**SOURCE EXCERPT**
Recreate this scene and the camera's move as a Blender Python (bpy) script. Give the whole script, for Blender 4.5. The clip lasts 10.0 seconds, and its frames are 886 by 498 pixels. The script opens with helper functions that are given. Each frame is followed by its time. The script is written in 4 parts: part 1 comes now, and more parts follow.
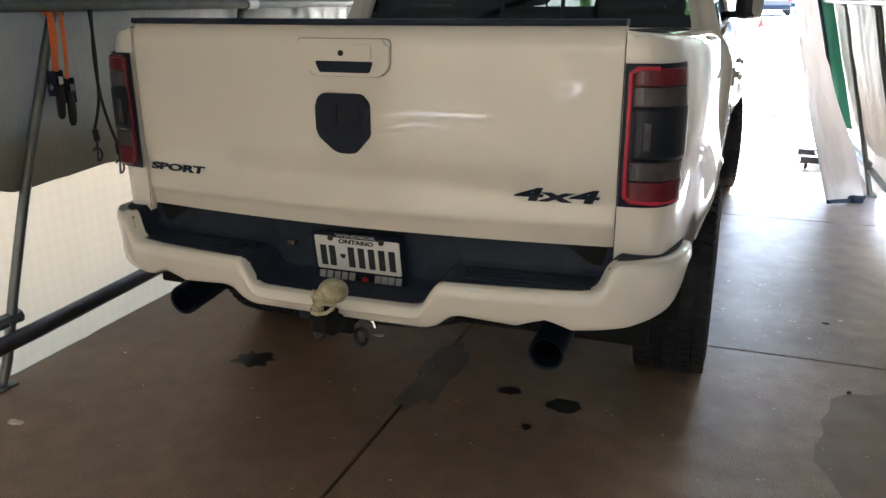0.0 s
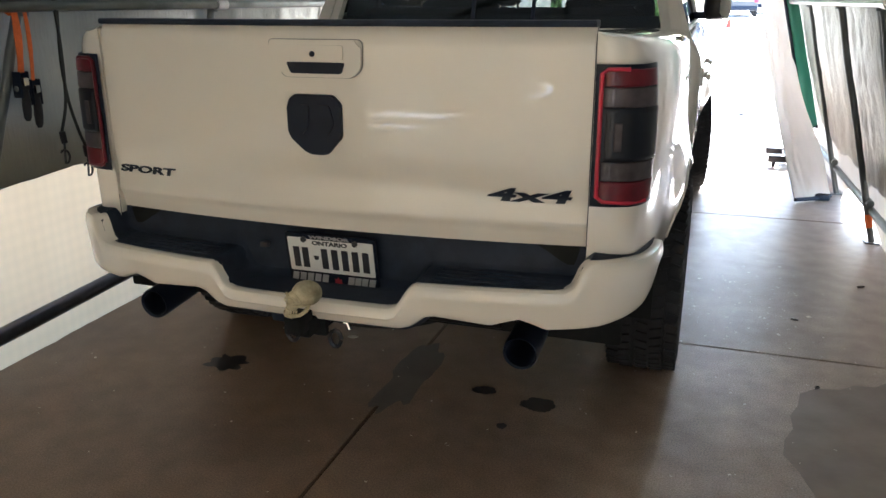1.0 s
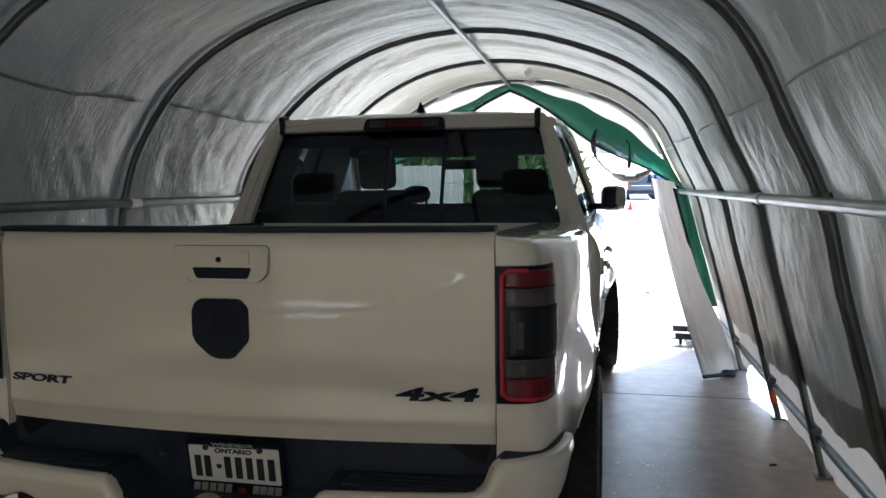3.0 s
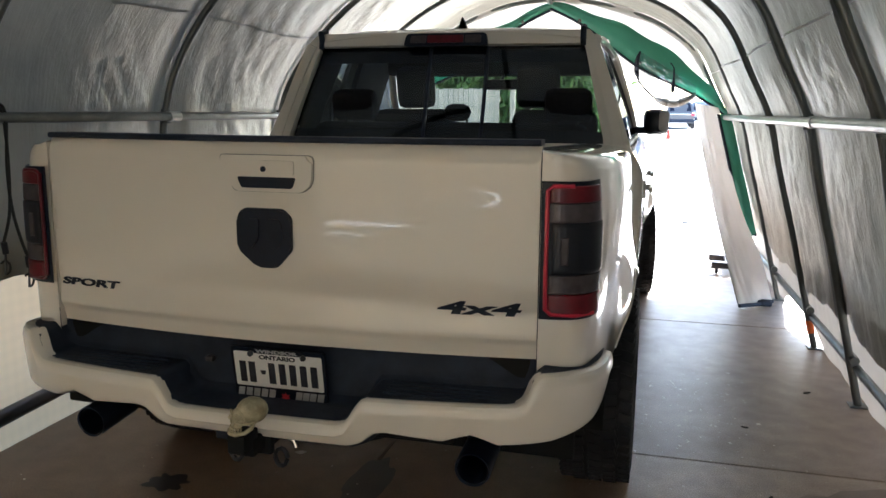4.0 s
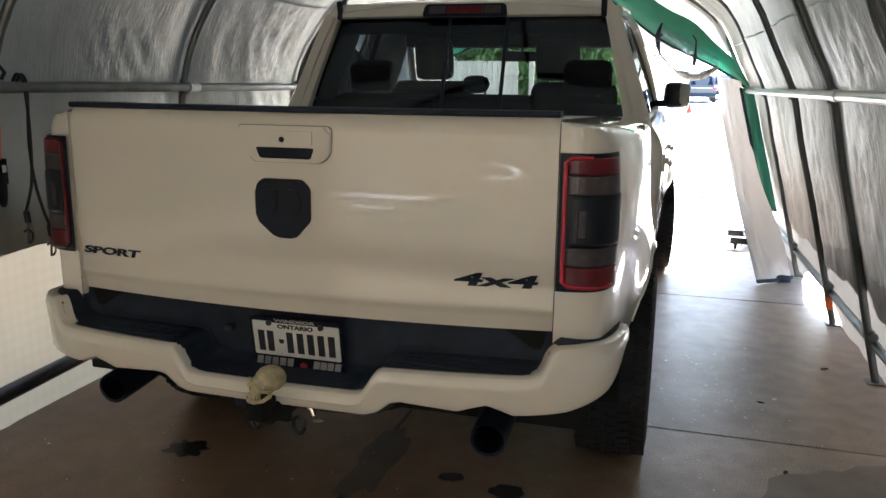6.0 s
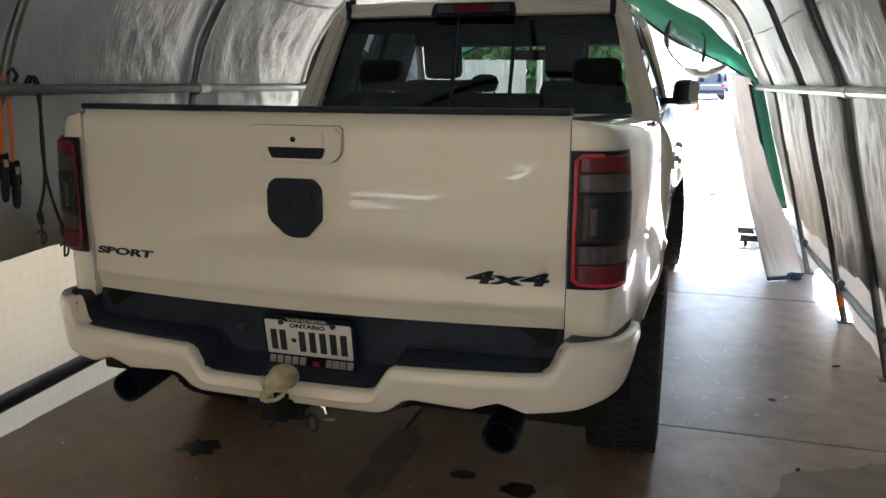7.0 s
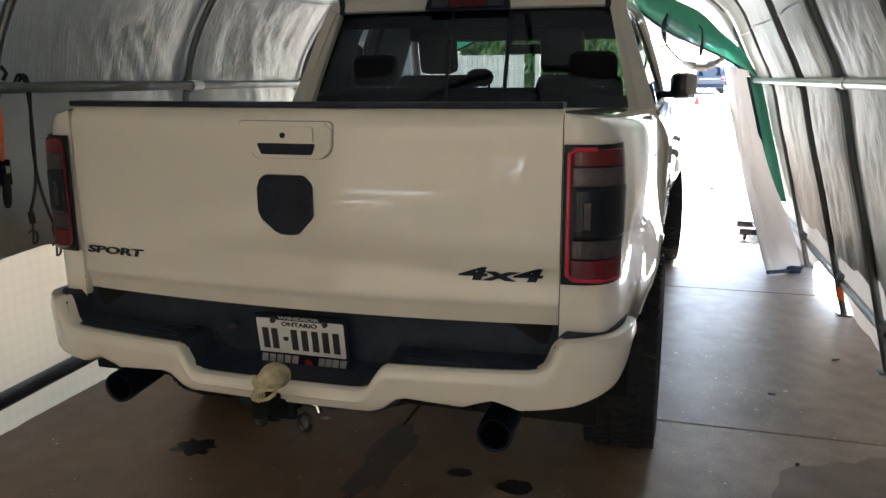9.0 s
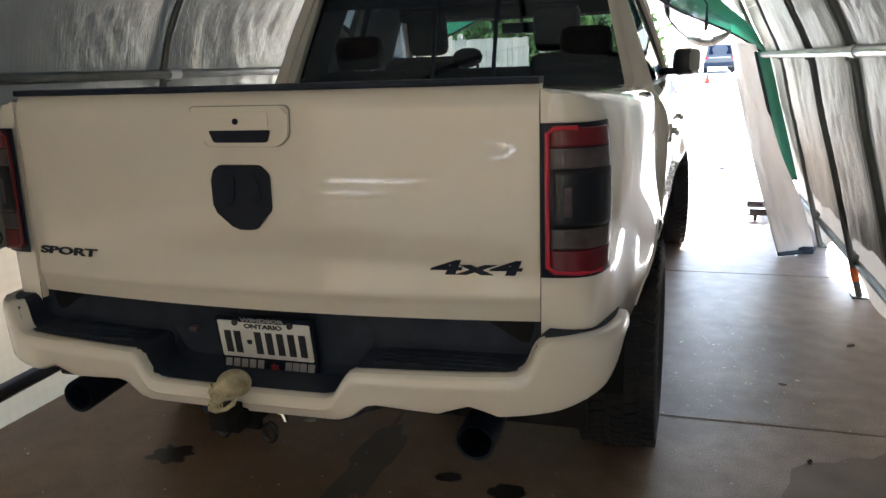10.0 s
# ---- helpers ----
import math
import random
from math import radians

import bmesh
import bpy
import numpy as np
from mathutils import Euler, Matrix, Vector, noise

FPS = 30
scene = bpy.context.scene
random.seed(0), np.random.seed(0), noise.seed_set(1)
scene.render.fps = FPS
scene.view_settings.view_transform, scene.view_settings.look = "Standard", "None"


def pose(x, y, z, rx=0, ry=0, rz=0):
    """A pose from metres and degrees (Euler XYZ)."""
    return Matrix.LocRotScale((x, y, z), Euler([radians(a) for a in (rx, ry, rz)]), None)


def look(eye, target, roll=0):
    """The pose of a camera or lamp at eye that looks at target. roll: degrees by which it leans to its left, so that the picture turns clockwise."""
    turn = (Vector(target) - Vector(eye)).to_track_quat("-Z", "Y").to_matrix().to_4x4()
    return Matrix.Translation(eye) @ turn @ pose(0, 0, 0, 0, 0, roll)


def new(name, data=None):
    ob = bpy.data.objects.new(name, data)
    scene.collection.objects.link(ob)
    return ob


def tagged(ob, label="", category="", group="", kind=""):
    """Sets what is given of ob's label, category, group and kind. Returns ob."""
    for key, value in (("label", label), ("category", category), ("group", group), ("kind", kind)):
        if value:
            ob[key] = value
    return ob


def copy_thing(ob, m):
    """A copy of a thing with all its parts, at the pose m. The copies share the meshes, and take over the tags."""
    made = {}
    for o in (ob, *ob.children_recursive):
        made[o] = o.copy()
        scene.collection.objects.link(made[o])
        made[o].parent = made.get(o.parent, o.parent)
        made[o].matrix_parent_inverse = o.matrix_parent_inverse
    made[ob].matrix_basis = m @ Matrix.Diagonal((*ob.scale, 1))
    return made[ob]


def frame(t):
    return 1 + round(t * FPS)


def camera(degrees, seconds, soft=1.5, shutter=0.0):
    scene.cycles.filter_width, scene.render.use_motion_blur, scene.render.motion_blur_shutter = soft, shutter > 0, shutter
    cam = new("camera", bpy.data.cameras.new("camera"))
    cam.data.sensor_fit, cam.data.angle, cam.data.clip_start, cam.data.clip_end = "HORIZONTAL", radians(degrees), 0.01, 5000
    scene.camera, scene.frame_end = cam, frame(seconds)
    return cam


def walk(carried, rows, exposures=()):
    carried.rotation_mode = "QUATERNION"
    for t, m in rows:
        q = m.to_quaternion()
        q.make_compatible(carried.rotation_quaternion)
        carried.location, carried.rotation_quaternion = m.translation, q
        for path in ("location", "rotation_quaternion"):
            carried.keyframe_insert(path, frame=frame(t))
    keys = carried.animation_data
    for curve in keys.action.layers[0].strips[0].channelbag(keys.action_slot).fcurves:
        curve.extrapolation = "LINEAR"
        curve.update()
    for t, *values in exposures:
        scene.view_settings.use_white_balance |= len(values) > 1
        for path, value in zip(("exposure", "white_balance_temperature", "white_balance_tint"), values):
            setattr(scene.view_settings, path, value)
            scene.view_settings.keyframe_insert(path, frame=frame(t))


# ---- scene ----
cam = camera(58.8, 10.0)
PATH = [
    (0, (1.124, -2.202, 1.512), (0.453, -0.417, 0.91), -0.3),
    (0.5, (1.117, -2.2, 1.515), (0.478, -0.401, 0.919), -0.5),
    (1, (1.124, -2.203, 1.514), (0.516, -0.395, 0.912), -0.2),
    (1.5, (1.128, -2.206, 1.517), (0.544, -0.378, 0.953), 0.3),
    (2, (1.141, -2.195, 1.53), (0.634, -0.317, 1.063), 0.4),
    (2.5, (1.175, -2.185, 1.58), (0.727, -0.245, 1.396), -1.1),
    (2.7, (1.176, -2.195, 1.582), (0.736, -0.249, 1.446), -0.8),
    (3.8, (1.13, -2.196, 1.544), (0.647, -0.281, 1.226), 0.3),
    (4, (1.129, -2.193, 1.539), (0.617, -0.29, 1.194), 0.4),
    (4.5, (1.128, -2.193, 1.536), (0.586, -0.305, 1.157), 0.7),
    (5, (1.127, -2.187, 1.537), (0.587, -0.302, 1.144), 1.0),
    (5.5, (1.131, -2.191, 1.535), (0.59, -0.309, 1.13), 0.9),
    (7, (1.123, -2.208, 1.533), (0.554, -0.336, 1.12), 0.2),
    (7.5, (1.122, -2.203, 1.532), (0.545, -0.333, 1.119), 0.3),
    (8, (1.127, -2.202, 1.535), (0.553, -0.332, 1.121), -0.5),
    (8.5, (1.123, -2.19, 1.529), (0.557, -0.318, 1.111), -0.3),
    (9, (1.138, -2.174, 1.526), (0.568, -0.304, 1.104), -0.3),
    (9.5, (1.163, -2.12, 1.521), (0.584, -0.252, 1.101), -0.9),
    (10, (1.191, -1.953, 1.495), (0.591, -0.1, 1.042), -1.9),
]
# the picture darkens and cools while the bright mouth fills it
EXPOSURES = [(0.0, 3.62, 5800, 10), (1.5, 3.62, 5800, 10), (2.0, 3.05, 5750, 9), (2.5, 2.52, 5450, 8), (2.7, 2.47, 5450, 8), (3.8, 2.98, 5880, 10), (4.5, 3.2, 5950, 10), (10.0, 3.22, 5950, 10)]
walk(cam, [(t, look(eye, target, roll)) for t, eye, target, roll in PATH], EXPOSURES)

# ---- light ----
SUN_DIR = Vector((0.42, 1.12, 1.0)).normalized()
world = bpy.data.worlds.new("world")
scene.world = world
world.use_nodes = True
sky = world.node_tree.nodes.new("ShaderNodeTexSky")
sky.sky_type = "NISHITA"
sky.sun_disc = False
sky.sun_elevation = math.asin(SUN_DIR.z)
sky.sun_rotation = math.atan2(SUN_DIR.x, SUN_DIR.y)
world.node_tree.links.new(sky.outputs[0], world.node_tree.nodes["Background"].inputs[0])
world.node_tree.nodes["Background"].inputs[1].default_value = 0.125
sun = new("sun", bpy.data.lights.new("sun", "SUN"))
sun.data.energy = 5.0
sun.data.angle = radians(0.6)
sun.data.color = (1.0, 0.95, 0.87)
sun.matrix_world = look(SUN_DIR * 30, (0, 0, 0))


# ---- materials ----
def material(name, base, rough=0.5, metal=0.0, vary=0.0, scale=8.0, bump=0.0, bump_scale=60.0, coat=0.0, second=None, island=0.0):
    """Principled material with noise in colour at two scales, and fine relief."""
    m = bpy.data.materials.new(name)
    m.use_nodes = True
    nt = m.node_tree
    p = nt.nodes["Principled BSDF"]
    p.inputs["Base Color"].default_value = (*base, 1)
    p.inputs["Roughness"].default_value = rough
    p.inputs["Metallic"].default_value = metal
    p.inputs["Coat Weight"].default_value = coat
    p.inputs["Coat Roughness"].default_value = 0.03
    tc = nt.nodes.new("ShaderNodeTexCoord")
    if vary > 0 or second:
        n1 = nt.nodes.new("ShaderNodeTexNoise")
        n1.inputs["Scale"].default_value = scale
        n1.inputs["Detail"].default_value = 6
        nt.links.new(tc.outputs["Object"], n1.inputs["Vector"])
        n2 = nt.nodes.new("ShaderNodeTexNoise")
        n2.inputs["Scale"].default_value = scale * 0.17
        n2.inputs["Detail"].default_value = 3
        nt.links.new(tc.outputs["Object"], n2.inputs["Vector"])
        add = nt.nodes.new("ShaderNodeMath")
        add.operation = "ADD"
        nt.links.new(n1.outputs[0], add.inputs[0])
        nt.links.new(n2.outputs[0], add.inputs[1])
        ramp = nt.nodes.new("ShaderNodeMapRange")
        ramp.inputs["From Min"].default_value = 0.7
        ramp.inputs["From Max"].default_value = 1.3
        nt.links.new(add.outputs[0], ramp.inputs["Value"])
        mix = nt.nodes.new("ShaderNodeMix")
        mix.data_type = "RGBA"
        mix.inputs["A"].default_value = (*(second or [c * (1 - vary) for c in base]), 1)
        mix.inputs["B"].default_value = (*(base if second else [min(1, c * (1 + vary)) for c in base]), 1)
        nt.links.new(ramp.outputs[0], mix.inputs["Factor"])
        last = mix.outputs["Result"]
        if island:
            oi = nt.nodes.new("ShaderNodeObjectInfo")
            mr = nt.nodes.new("ShaderNodeMapRange")
            mr.inputs["To Min"].default_value = 1 - island
            mr.inputs["To Max"].default_value = 1 + island
            nt.links.new(oi.outputs["Random"], mr.inputs["Value"])
            mul = nt.nodes.new("ShaderNodeMix")
            mul.data_type, mul.blend_type = "RGBA", "MULTIPLY"
            mul.inputs["Factor"].default_value = 1
            nt.links.new(last, mul.inputs["A"])
            nt.links.new(mr.outputs[0], mul.inputs["B"])
            last = mul.outputs["Result"]
        nt.links.new(last, p.inputs["Base Color"])
    if bump > 0:
        n3 = nt.nodes.new("ShaderNodeTexNoise")
        n3.inputs["Scale"].default_value = bump_scale
        n3.inputs["Detail"].default_value = 5
        nt.links.new(tc.outputs["Object"], n3.inputs["Vector"])
        b = nt.nodes.new("ShaderNodeBump")
        b.inputs["Strength"].default_value = bump
        b.inputs["Distance"].default_value = 0.01
        nt.links.new(n3.outputs[0], b.inputs["Height"])
        nt.links.new(b.outputs[0], p.inputs["Normal"])
    return m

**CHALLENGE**
Give back exactly the lines running from the line that contains "for path in" through the line that contains "scene.view_settings.use_white_balance |= len(values)", and nothing outside them.

**WRITTEN ANSWER**
        for path in ("location", "rotation_quaternion"):
            carried.keyframe_insert(path, frame=frame(t))
    keys = carried.animation_data
    for curve in keys.action.layers[0].strips[0].channelbag(keys.action_slot).fcurves:
        curve.extrapolation = "LINEAR"
        curve.update()
    for t, *values in exposures:
        scene.view_settings.use_white_balance |= len(values) > 1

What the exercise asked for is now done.